PROBLEM REQUIREMENTS:
Which lines in the records below contain the word "that"? Copy each one out.

ENTRIES:

------------------------------------------------------------

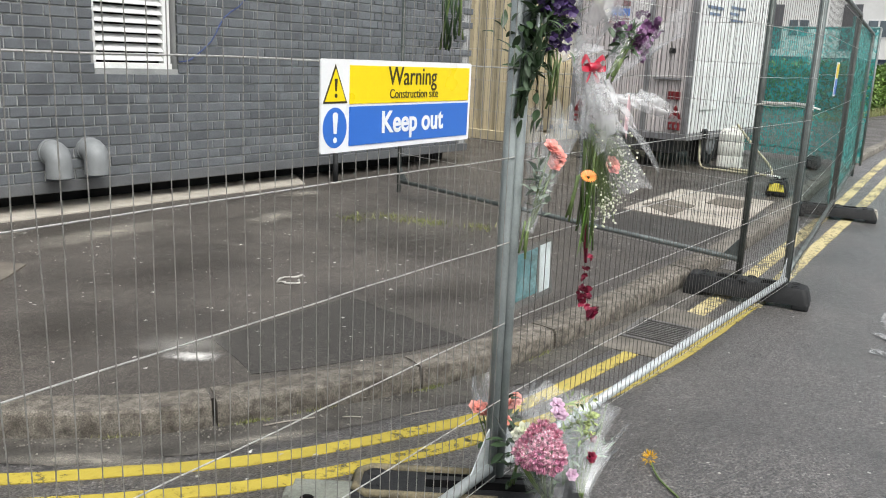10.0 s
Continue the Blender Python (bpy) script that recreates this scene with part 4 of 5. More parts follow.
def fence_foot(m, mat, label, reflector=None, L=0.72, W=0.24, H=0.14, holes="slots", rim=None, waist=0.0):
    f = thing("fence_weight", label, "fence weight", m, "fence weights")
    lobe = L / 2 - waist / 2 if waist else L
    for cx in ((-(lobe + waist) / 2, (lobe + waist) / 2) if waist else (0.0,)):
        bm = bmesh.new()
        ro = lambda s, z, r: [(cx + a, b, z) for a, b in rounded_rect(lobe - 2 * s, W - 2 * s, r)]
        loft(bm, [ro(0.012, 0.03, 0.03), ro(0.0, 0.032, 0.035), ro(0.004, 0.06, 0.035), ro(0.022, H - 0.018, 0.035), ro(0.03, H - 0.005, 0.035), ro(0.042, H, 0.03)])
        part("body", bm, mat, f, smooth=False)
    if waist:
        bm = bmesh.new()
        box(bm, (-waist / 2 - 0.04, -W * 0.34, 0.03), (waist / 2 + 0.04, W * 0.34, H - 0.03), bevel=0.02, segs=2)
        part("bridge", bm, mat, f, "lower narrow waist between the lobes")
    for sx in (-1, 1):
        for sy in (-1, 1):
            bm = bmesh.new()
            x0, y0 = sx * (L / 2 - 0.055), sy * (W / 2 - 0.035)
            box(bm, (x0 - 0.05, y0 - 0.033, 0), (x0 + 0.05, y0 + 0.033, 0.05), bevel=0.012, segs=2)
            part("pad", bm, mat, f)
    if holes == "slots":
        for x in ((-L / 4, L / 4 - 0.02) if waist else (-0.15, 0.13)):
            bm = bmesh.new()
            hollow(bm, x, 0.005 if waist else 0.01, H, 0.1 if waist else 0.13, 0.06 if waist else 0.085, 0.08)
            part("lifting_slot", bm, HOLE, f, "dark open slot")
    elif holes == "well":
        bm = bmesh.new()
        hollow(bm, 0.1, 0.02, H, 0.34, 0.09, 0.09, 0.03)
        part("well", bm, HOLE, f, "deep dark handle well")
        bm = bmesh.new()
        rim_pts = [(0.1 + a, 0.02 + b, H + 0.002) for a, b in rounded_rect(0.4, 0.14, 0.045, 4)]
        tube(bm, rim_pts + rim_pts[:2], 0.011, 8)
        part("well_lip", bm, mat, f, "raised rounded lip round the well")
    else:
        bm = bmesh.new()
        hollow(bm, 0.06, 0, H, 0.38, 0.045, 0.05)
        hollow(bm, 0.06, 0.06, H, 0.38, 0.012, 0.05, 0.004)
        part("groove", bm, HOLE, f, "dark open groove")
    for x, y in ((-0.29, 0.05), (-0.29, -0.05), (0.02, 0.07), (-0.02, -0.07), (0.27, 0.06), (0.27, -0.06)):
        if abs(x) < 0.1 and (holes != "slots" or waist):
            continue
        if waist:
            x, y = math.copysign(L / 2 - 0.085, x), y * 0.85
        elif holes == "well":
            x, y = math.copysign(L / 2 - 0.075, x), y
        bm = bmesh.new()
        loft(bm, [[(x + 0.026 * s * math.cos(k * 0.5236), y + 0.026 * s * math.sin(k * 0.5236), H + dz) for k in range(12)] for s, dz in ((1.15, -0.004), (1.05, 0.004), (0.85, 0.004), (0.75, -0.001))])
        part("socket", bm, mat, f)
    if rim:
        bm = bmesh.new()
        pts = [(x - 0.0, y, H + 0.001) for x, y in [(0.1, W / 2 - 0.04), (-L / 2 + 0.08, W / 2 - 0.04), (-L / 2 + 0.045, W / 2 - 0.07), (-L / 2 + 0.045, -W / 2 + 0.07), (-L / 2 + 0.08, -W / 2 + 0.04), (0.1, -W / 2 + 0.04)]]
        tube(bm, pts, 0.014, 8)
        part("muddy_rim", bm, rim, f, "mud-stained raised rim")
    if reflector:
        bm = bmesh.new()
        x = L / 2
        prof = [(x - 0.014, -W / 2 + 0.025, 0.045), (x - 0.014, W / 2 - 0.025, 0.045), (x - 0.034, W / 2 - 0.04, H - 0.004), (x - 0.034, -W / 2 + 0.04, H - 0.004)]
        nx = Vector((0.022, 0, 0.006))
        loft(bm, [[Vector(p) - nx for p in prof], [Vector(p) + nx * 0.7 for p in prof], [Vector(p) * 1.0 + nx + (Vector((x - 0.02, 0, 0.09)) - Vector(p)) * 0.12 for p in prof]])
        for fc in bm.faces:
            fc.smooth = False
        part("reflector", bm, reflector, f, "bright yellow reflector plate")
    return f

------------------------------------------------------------

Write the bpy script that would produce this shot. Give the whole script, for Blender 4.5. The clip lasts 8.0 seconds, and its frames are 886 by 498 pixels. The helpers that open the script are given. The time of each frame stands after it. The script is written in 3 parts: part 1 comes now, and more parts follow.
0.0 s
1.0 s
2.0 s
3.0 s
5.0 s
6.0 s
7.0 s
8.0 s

------------------------------------------------------------

TASK SOLUTION:
Continue the Blender Python (bpy) script that recreates this scene with part 4 of 5. More parts follow.
Write the bpy script that would produce this shot. Give the whole script, for Blender 4.5. The clip lasts 8.0 seconds, and its frames are 886 by 498 pixels. The helpers that open the script are given. The time of each frame stands after it. The script is written in 3 parts: part 1 comes now, and more parts follow.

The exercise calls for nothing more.